Di wilayah-wilayah di Rusia, dana sebanyak itu bisa membawa dampak transformatif. “Perang telah menyebabkan redistribusi kekayaan yang belum pernah terjadi sebelumnya, di mana masyarakat miskin mendapat keuntungan dari pengeluaran pemerintah untuk kompleks industri militer,” kata Denis Volkov, direktur Levada Center, sebuah perusahaan jajak pendapat dan penelitian sosiologi di Moskow.
“Pekerja di pabrik militer dan keluarga tentara yang bertempur di Ukraina tiba-tiba mempunyai lebih banyak uang untuk dibelanjakan. Pendapatan mereka meningkat drastis.”

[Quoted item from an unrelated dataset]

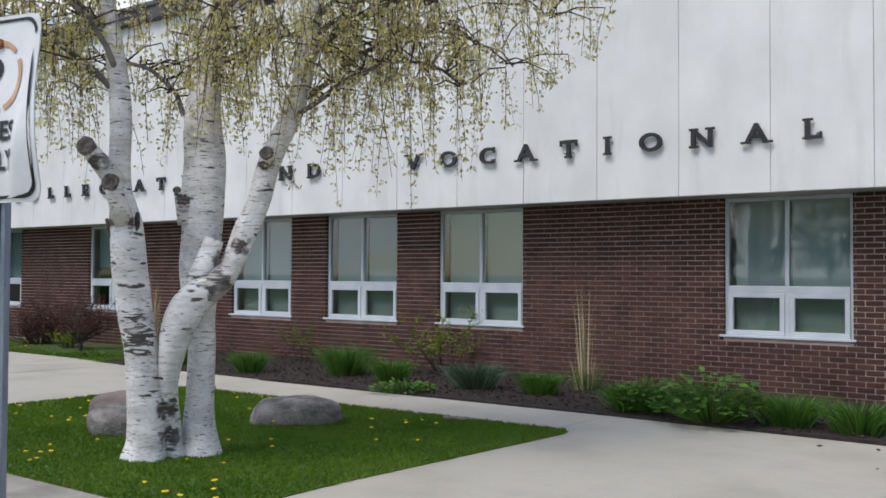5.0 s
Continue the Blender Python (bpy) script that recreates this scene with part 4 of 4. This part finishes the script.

Jajak pendapat Levada menunjukkan bahwa 5-6 persen dari mereka yang “sebelumnya tidak memiliki cukup uang untuk membeli barang-barang konsumsi seperti lemari es, kini telah beralih ke kelas menengah”.
Dikutip dari Russia Today, pemerintah Rusia memuji peningkatan produksi militer sebagai salah satu pencapaian utamanya dalam konfrontasi dengan Barat. Mereka menganggap kekurangan tenaga kerja sebagai faktor utama yang membatasi kemampuan garis depan Kiev.
“Perangkat keras militer tambahan pasti dapat dikirimkan, namun cadangan mobilisasinya tidak terbatas,” kata Putin pada bulan Juni lalu, di tengah upaya Ukraina untuk melawan posisi pertahanan Rusia. “Tampaknya sekutu-sekutu Barat Ukraina memang siap melancarkan perang hingga Ukraina yang terakhir.”
Pada akhir Februari, Kementerian Pertahanan Rusia memperkirakan kerugian militer Ukraina mencapai lebih dari 444.000 tentara.